### [Exercise directions]
Images are not part of the copy; write out the rest of the data exactly as given.

### [Given data]

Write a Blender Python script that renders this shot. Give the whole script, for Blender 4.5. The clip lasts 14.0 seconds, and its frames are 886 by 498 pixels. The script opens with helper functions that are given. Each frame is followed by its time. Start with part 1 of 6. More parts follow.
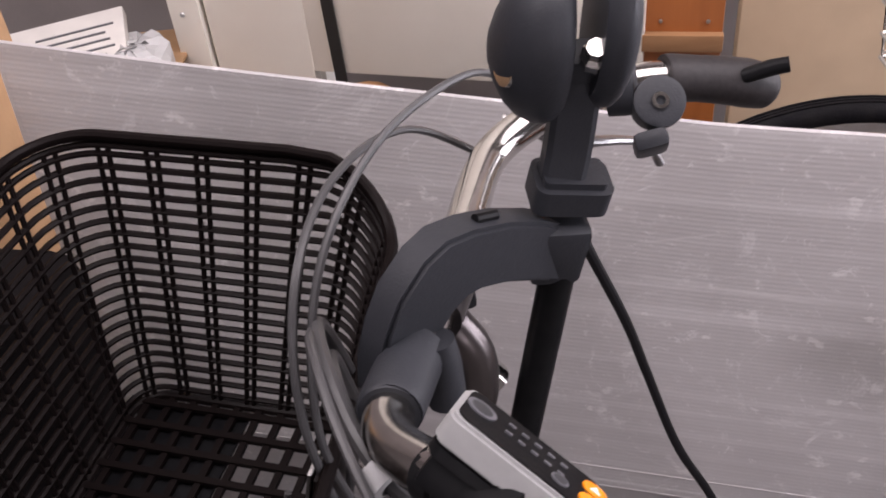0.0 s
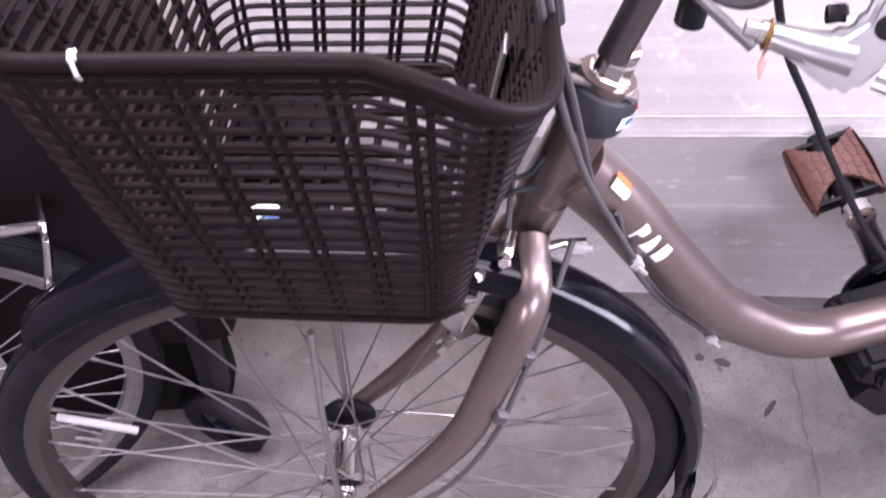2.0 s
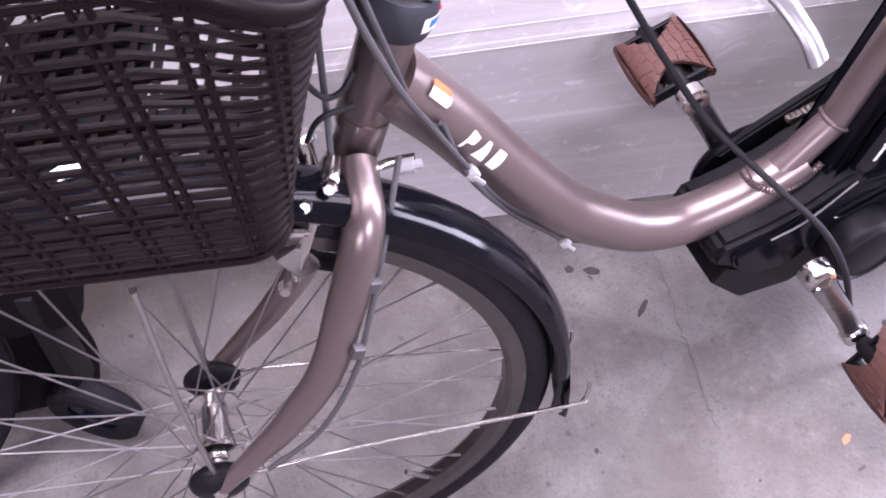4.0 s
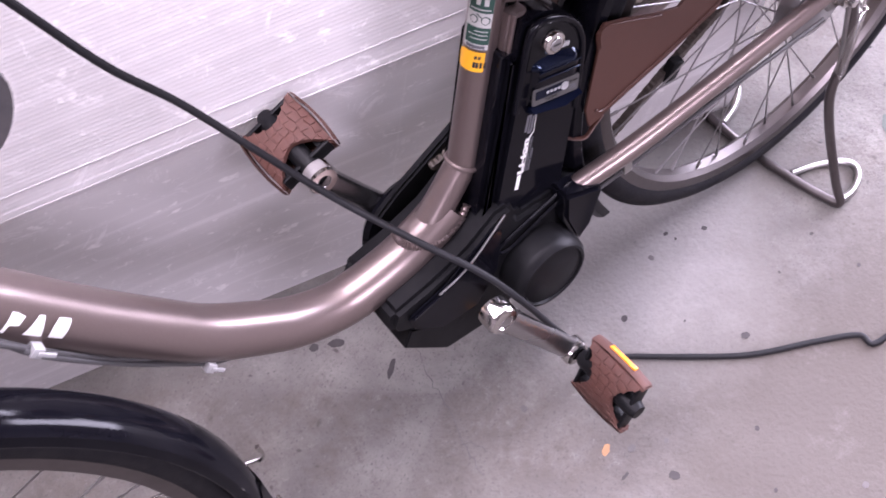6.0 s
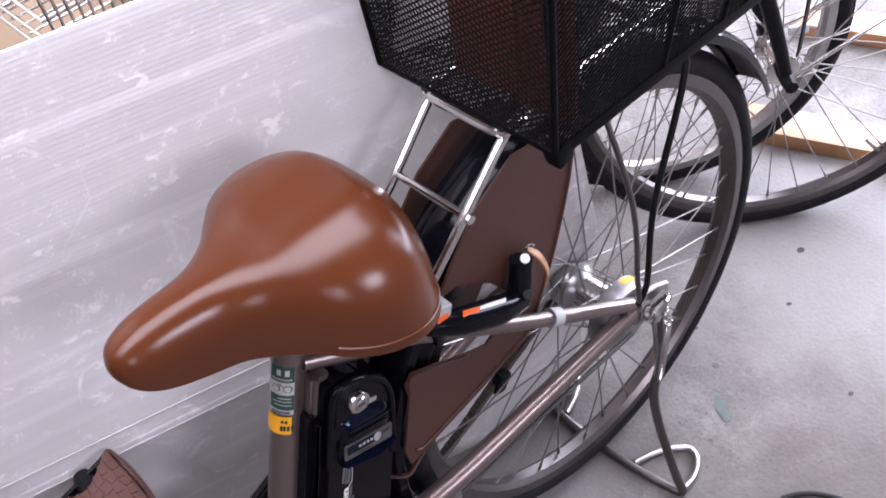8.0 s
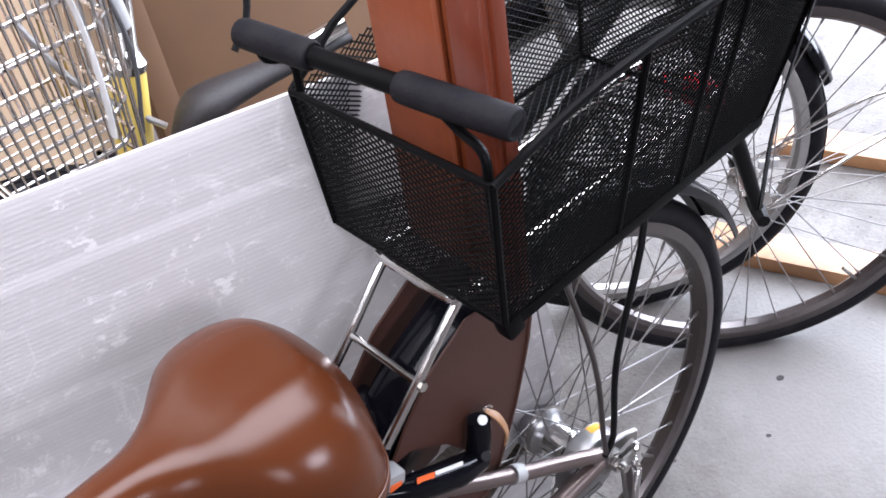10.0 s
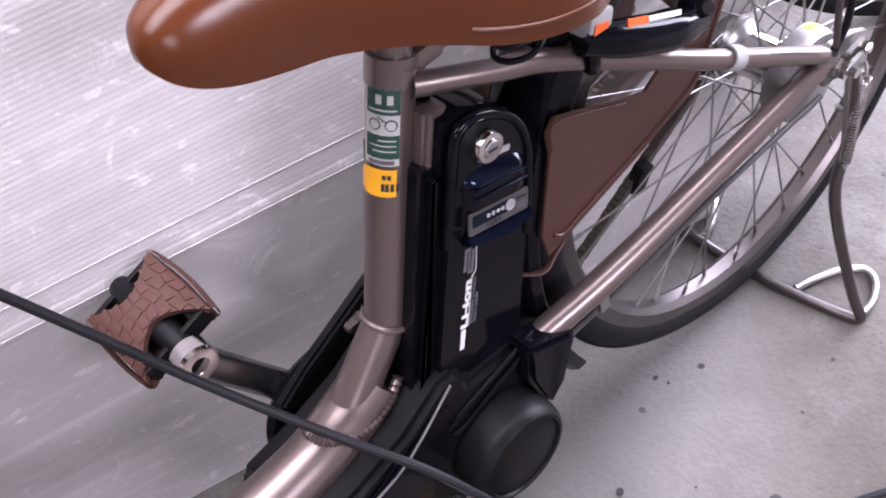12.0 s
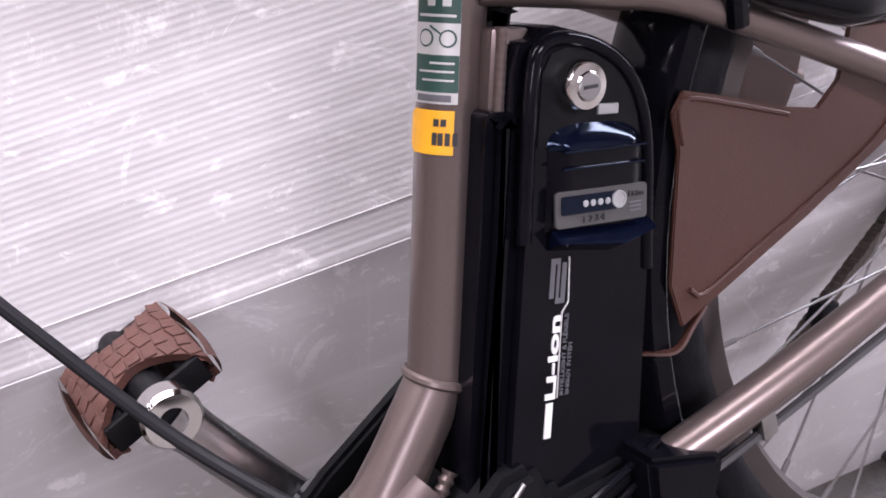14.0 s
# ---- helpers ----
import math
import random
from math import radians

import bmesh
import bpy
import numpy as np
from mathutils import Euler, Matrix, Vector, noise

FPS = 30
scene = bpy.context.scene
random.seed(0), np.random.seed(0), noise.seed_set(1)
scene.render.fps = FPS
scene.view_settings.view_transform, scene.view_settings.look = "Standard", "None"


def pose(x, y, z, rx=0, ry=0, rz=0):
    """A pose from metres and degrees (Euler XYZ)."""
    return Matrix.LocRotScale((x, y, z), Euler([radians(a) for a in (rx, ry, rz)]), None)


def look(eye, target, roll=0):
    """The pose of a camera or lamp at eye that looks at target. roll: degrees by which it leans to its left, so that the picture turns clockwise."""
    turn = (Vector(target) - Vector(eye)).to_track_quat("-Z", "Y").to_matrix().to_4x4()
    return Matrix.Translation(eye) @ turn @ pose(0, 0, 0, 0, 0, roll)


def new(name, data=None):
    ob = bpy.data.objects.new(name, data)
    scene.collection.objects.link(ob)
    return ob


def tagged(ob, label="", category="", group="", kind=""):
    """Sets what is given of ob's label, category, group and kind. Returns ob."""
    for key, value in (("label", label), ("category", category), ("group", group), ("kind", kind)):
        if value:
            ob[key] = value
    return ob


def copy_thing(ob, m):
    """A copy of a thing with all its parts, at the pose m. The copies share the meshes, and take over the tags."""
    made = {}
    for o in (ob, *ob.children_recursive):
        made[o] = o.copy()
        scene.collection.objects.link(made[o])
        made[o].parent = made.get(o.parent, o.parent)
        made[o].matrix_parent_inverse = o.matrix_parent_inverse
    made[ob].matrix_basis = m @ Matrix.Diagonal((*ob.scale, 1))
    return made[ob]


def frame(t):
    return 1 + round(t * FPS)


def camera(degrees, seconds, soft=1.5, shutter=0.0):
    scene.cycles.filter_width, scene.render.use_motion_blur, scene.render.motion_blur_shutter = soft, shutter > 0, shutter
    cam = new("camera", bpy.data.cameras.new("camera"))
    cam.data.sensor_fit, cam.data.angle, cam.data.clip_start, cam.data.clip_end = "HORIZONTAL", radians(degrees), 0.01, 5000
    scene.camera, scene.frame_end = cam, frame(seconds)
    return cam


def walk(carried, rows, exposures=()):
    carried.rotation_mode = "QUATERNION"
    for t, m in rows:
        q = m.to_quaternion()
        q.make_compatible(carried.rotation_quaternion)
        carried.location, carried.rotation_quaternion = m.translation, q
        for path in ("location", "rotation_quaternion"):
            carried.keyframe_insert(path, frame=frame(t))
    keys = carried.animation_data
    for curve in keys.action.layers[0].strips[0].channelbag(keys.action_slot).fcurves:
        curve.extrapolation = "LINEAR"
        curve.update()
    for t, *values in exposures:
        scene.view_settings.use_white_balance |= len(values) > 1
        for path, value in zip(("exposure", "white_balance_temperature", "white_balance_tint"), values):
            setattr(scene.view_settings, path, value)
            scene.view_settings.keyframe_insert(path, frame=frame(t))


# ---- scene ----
cam = camera(48.3, 14.0, soft=1.7, shutter=0.2)
PATH = [
    (0, (-0.283, -0.416, 1.322), (-0.331, 1.111, 0.031), -6.2),
    (0.5, (-0.343, -0.423, 1.316), (-0.345, 1.053, -0.034), -7.0),
    (1, (-0.399, -0.441, 1.3), (-0.295, 0.954, -0.129), -6.5),
    (1.5, (-0.446, -0.472, 1.273), (-0.323, 0.856, -0.217), -6.7),
    (2, (-0.482, -0.503, 1.243), (-0.401, 0.726, -0.333), -8.9),
    (2.2, (-0.494, -0.515, 1.232), (-0.435, 0.666, -0.378), -9.7),
    (4.3, (-0.413, -0.517, 1.196), (-0.113, 0.578, -0.451), -10.4),
    (4.5, (-0.381, -0.52, 1.194), (-0.064, 0.568, -0.455), -11.2),
    (5, (-0.298, -0.539, 1.189), (0.05, 0.521, -0.472), -13.7),
    (5.5, (-0.227, -0.557, 1.177), (0.159, 0.486, -0.485), -15.9),
    (6, (-0.155, -0.565, 1.174), (0.25, 0.487, -0.478), -18.9),
    (6.5, (-0.1, -0.569, 1.184), (0.355, 0.493, -0.449), -18.4),
    (7, (-0.057, -0.563, 1.217), (0.553, 0.537, -0.339), -14.5),
    (7.5, (-0.037, -0.563, 1.232), (0.68, 0.57, -0.251), -13.3),
    (8, (-0.017, -0.559, 1.244), (0.785, 0.607, -0.17), -12.4),
    (8.2, (-0.009, -0.562, 1.248), (0.83, 0.616, -0.134), -12.1),
    (10.3, (0.063, -0.545, 1.282), (0.952, 0.694, -0.012), -11.2),
    (10.5, (0.043, -0.55, 1.264), (0.844, 0.684, -0.09), -12.6),
    (11, (0.013, -0.506, 1.18), (0.678, 0.629, -0.326), -15.5),
    (11.5, (-0.029, -0.456, 1.072), (0.66, 0.604, -0.478), -17.3),
    (12, (-0.06, -0.431, 0.973), (0.581, 0.728, -0.526), -18.5),
    (12.5, (-0.07, -0.413, 0.872), (0.583, 0.885, -0.502), -18.7),
    (13, (-0.077, -0.412, 0.792), (0.69, 0.991, -0.409), -16.1),
    (13.5, (-0.084, -0.42, 0.739), (0.768, 1.092, -0.254), -15.6),
    (14, (-0.056, -0.408, 0.668), (0.723, 1.237, -0.162), -16.6),
]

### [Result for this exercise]
Write a Blender Python script that renders this shot. Give the whole script, for Blender 4.5. The clip lasts 14.0 seconds, and its frames are 886 by 498 pixels. The script opens with helper functions that are given. Each frame is followed by its time. Start with part 1 of 6. More parts follow.
0.0 s
2.0 s
4.0 s
6.0 s
8.0 s
10.0 s
12.0 s
14.0 s
# ---- helpers ----
import math
import random
from math import radians

import bmesh
import bpy
import numpy as np
from mathutils import Euler, Matrix, Vector, noise

FPS = 30
scene = bpy.context.scene
random.seed(0), np.random.seed(0), noise.seed_set(1)
scene.render.fps = FPS
scene.view_settings.view_transform, scene.view_settings.look = "Standard", "None"


def pose(x, y, z, rx=0, ry=0, rz=0):
    """A pose from metres and degrees (Euler XYZ)."""
    return Matrix.LocRotScale((x, y, z), Euler([radians(a) for a in (rx, ry, rz)]), None)


def look(eye, target, roll=0):
    """The pose of a camera or lamp at eye that looks at target. roll: degrees by which it leans to its left, so that the picture turns clockwise."""
    turn = (Vector(target) - Vector(eye)).to_track_quat("-Z", "Y").to_matrix().to_4x4()
    return Matrix.Translation(eye) @ turn @ pose(0, 0, 0, 0, 0, roll)


def new(name, data=None):
    ob = bpy.data.objects.new(name, data)
    scene.collection.objects.link(ob)
    return ob


def tagged(ob, label="", category="", group="", kind=""):
    """Sets what is given of ob's label, category, group and kind. Returns ob."""
    for key, value in (("label", label), ("category", category), ("group", group), ("kind", kind)):
        if value:
            ob[key] = value
    return ob


def copy_thing(ob, m):
    """A copy of a thing with all its parts, at the pose m. The copies share the meshes, and take over the tags."""
    made = {}
    for o in (ob, *ob.children_recursive):
        made[o] = o.copy()
        scene.collection.objects.link(made[o])
        made[o].parent = made.get(o.parent, o.parent)
        made[o].matrix_parent_inverse = o.matrix_parent_inverse
    made[ob].matrix_basis = m @ Matrix.Diagonal((*ob.scale, 1))
    return made[ob]


def frame(t):
    return 1 + round(t * FPS)


def camera(degrees, seconds, soft=1.5, shutter=0.0):
    scene.cycles.filter_width, scene.render.use_motion_blur, scene.render.motion_blur_shutter = soft, shutter > 0, shutter
    cam = new("camera", bpy.data.cameras.new("camera"))
    cam.data.sensor_fit, cam.data.angle, cam.data.clip_start, cam.data.clip_end = "HORIZONTAL", radians(degrees), 0.01, 5000
    scene.camera, scene.frame_end = cam, frame(seconds)
    return cam


def walk(carried, rows, exposures=()):
    carried.rotation_mode = "QUATERNION"
    for t, m in rows:
        q = m.to_quaternion()
        q.make_compatible(carried.rotation_quaternion)
        carried.location, carried.rotation_quaternion = m.translation, q
        for path in ("location", "rotation_quaternion"):
            carried.keyframe_insert(path, frame=frame(t))
    keys = carried.animation_data
    for curve in keys.action.layers[0].strips[0].channelbag(keys.action_slot).fcurves:
        curve.extrapolation = "LINEAR"
        curve.update()
    for t, *values in exposures:
        scene.view_settings.use_white_balance |= len(values) > 1
        for path, value in zip(("exposure", "white_balance_temperature", "white_balance_tint"), values):
            setattr(scene.view_settings, path, value)
            scene.view_settings.keyframe_insert(path, frame=frame(t))


# ---- scene ----
cam = camera(48.3, 14.0, soft=1.7, shutter=0.2)
PATH = [
    (0, (-0.283, -0.416, 1.322), (-0.331, 1.111, 0.031), -6.2),
    (0.5, (-0.343, -0.423, 1.316), (-0.345, 1.053, -0.034), -7.0),
    (1, (-0.399, -0.441, 1.3), (-0.295, 0.954, -0.129), -6.5),
    (1.5, (-0.446, -0.472, 1.273), (-0.323, 0.856, -0.217), -6.7),
    (2, (-0.482, -0.503, 1.243), (-0.401, 0.726, -0.333), -8.9),
    (2.2, (-0.494, -0.515, 1.232), (-0.435, 0.666, -0.378), -9.7),
    (4.3, (-0.413, -0.517, 1.196), (-0.113, 0.578, -0.451), -10.4),
    (4.5, (-0.381, -0.52, 1.194), (-0.064, 0.568, -0.455), -11.2),
    (5, (-0.298, -0.539, 1.189), (0.05, 0.521, -0.472), -13.7),
    (5.5, (-0.227, -0.557, 1.177), (0.159, 0.486, -0.485), -15.9),
    (6, (-0.155, -0.565, 1.174), (0.25, 0.487, -0.478), -18.9),
    (6.5, (-0.1, -0.569, 1.184), (0.355, 0.493, -0.449), -18.4),
    (7, (-0.057, -0.563, 1.217), (0.553, 0.537, -0.339), -14.5),
    (7.5, (-0.037, -0.563, 1.232), (0.68, 0.57, -0.251), -13.3),
    (8, (-0.017, -0.559, 1.244), (0.785, 0.607, -0.17), -12.4),
    (8.2, (-0.009, -0.562, 1.248), (0.83, 0.616, -0.134), -12.1),
    (10.3, (0.063, -0.545, 1.282), (0.952, 0.694, -0.012), -11.2),
    (10.5, (0.043, -0.55, 1.264), (0.844, 0.684, -0.09), -12.6),
    (11, (0.013, -0.506, 1.18), (0.678, 0.629, -0.326), -15.5),
    (11.5, (-0.029, -0.456, 1.072), (0.66, 0.604, -0.478), -17.3),
    (12, (-0.06, -0.431, 0.973), (0.581, 0.728, -0.526), -18.5),
    (12.5, (-0.07, -0.413, 0.872), (0.583, 0.885, -0.502), -18.7),
    (13, (-0.077, -0.412, 0.792), (0.69, 0.991, -0.409), -16.1),
    (13.5, (-0.084, -0.42, 0.739), (0.768, 1.092, -0.254), -15.6),
    (14, (-0.056, -0.408, 0.668), (0.723, 1.237, -0.162), -16.6),
]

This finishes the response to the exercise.